I’m reticent to enter the “how my travel story applies to you” chorus, but as a markets reporter interested in how people respond to incentives and how businesses wield power over human incentive structures, I simply can’t resist.
This weekend I took a relatively full United flight from Denver back to New York City. Sensing that we’d be packed from cockpit to bathroom, eager passengers began to coalesce around the gate door (comically early, of course).
You probably know how this goes. Throughout this process, we inauspicious members of “boarding zone five” were told repeatedly over the loudspeaker that this was indeed a full flight, and that our rollaboard suitcases had little chance of finding a home in the plane’s overhead compartments.
But fear not, United then told us, because the gate agent would be happy to check our bag right there. We could pick them up at baggage claim back in New York.
“No, customers are not guaranteed [an overhead] space. However, if the carry-on bag is within the size limits we will gate check the item free of charge,” United spokesman Charles Hobart confirmed to Business Insider in an email.

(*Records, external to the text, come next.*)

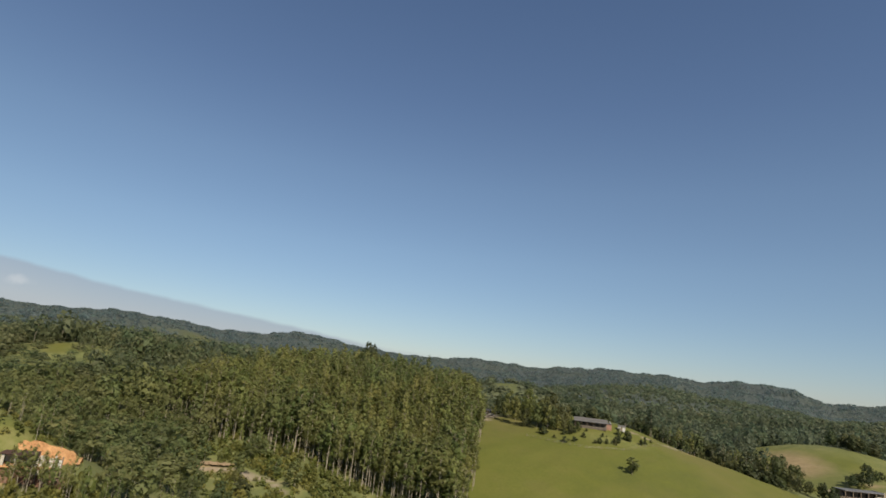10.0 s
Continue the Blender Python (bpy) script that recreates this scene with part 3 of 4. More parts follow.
# shrubs on the near slope
qx, qy = strewn(-140, -38, 150, 226, 1.6, 0.5)
ok = inside(qx, qy, SHRUBLAND) & ~open_land(qx, qy) & (grow.uniform(0, 1, len(qx)) < 0.8 + 0.16 * wobble(qx * 0.4, qy * 0.4))
scrub = rows_at(qx[ok], qy[ok], 0.3, 0.95, (0.8, 1.5))
odd = grow.uniform(0, 1, len(scrub)) < 0.12
scrub[odd, 5] *= 2.6
# dark growth in the crease between the clearing and the lower slope
dx = grow.uniform(-122, -84, 46)
scrub = np.concatenate([scrub, rows_at(dx, 186 + 0.30 * (dx + 122) + grow.uniform(-2.2, 2.2, 46), 0.5, 1.1, (0.8, 1.3))])
cx_, cy_ = strewn(-156, -70, 188, 240, 2.2, 0.5)
ok = inside(cx_, cy_, CLEARING) & (grow.uniform(0, 1, len(cx_)) < 0.55 + 0.25 * wobble(cx_ * 0.5, cy_ * 0.5))
scrub = np.concatenate([scrub, rows_at(cx_[ok], cy_[ok], 0.15, 0.5, (1.0, 2.0))])
ux, uy = strewn(-80, 26, 280, 320, 2.6)
ok = (near_line(ux, uy, [(-75, 302), (-34, 304), (-12, 295), (23, 283)]) < 14) & ~open_land(ux, uy) & (grow.uniform(0, 1, len(ux)) < 0.6)
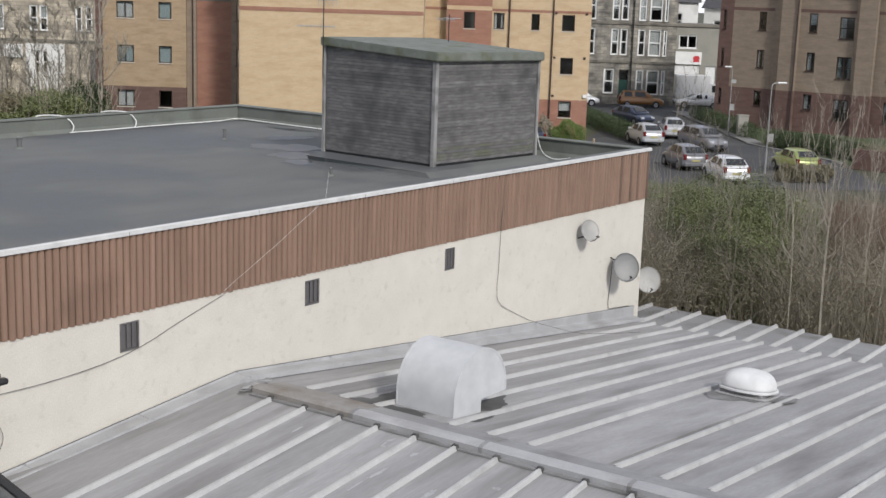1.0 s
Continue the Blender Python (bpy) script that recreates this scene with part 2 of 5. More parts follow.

United was true to its word, and to the utter disbelief of rational decision-making passengers, a handful of our zone five comrades opted to gate-check their bags. This was the wrong decision (for them). Very wrong. It shouldn’t take a markets reporter to tell you why.
It is downright silly to gate-check your bag. Do not do this unless you are a sucker, because you have absolutely no incentive to do so.*
Let’s assume you don’t want to check your bag because A) if you had wanted to, you would have done it already while checking in, B) it’s your carry-on bag, meant for carrying on and C) who wants to wait at baggage claim in New York?
We don’t have to yank out a Nash equilibrium to figure out how you beat United every time. If you’re a zone fiver, you should opt-out of the gate check option and take your bag on the plane to find a spot. If you don’t find an overhead spot, hey, whatever, United just gate-checks your bag anyway (per their free of charge policy).
Airlines like United obviously offer this gambit to save time, in the hopes that zone fivers will lose heart and just oh well the whole thing. Most people don’t want to be “that guy” slowing down the plane for everyone (which is, on average, a pretty rare occurrence). This probably makes things easier for the boarding process.
There are two ways to look at why the economically-minded people at United do this. Either they don’t actually care whether zone fivers bring their bag on the plane or not or they are just doing it wrong.
Let’s say for a second that United does care. They really want you to gate-check your bag because it saves them time (and money). They’re not asking just for funsies. If this is the case, they are doing it wrong.
If I were a United executive, here would be my policy. “OK, zone five, you have a choice. We can gate-check your bag for free now or you can risk taking it on the plane. But if you can’t find a spot and we end up needing to gate-check it after all, you don’t get a free soft drink or peanuts on board.”
See? Now we’re talking. Now I have a choice to make. And now, perhaps, this layover becomes a fun game of chicken with the other passengers.
But my hunch is that United really doesn’t care all that much. Sure, it would be nice to speed things along and have the zone fivers wilfully gate-check. Boarding goes faster and flight attendants have less bag tetris to do. But it doesn’t really affect the bottom line, which is why they’re kind of blasé about it over the loudspeaker.
Which brings me back to my original point. You have no reason to gate-check your bag. So, be strong, and don’t.
- This applies to the kind of gate-checking that requires you to wait to pick up your bag at baggage claim, not plane side.
- There’s always the possibility you do find a spot, but it’s well behind your seat in the cabin, forcing you to swim upstream at the end of the flight to retrieve it as passengers deplane. Anecdotally, I think it’s still quicker to do this than to wait at baggage claim. But if you have a connecting flight with a quick layover, it could possibly make sense to gate-check it to your final destination if you really have to get off the plane as quickly as possible. The flight I was on landed at midnight, so these people weren’t trying to make connections.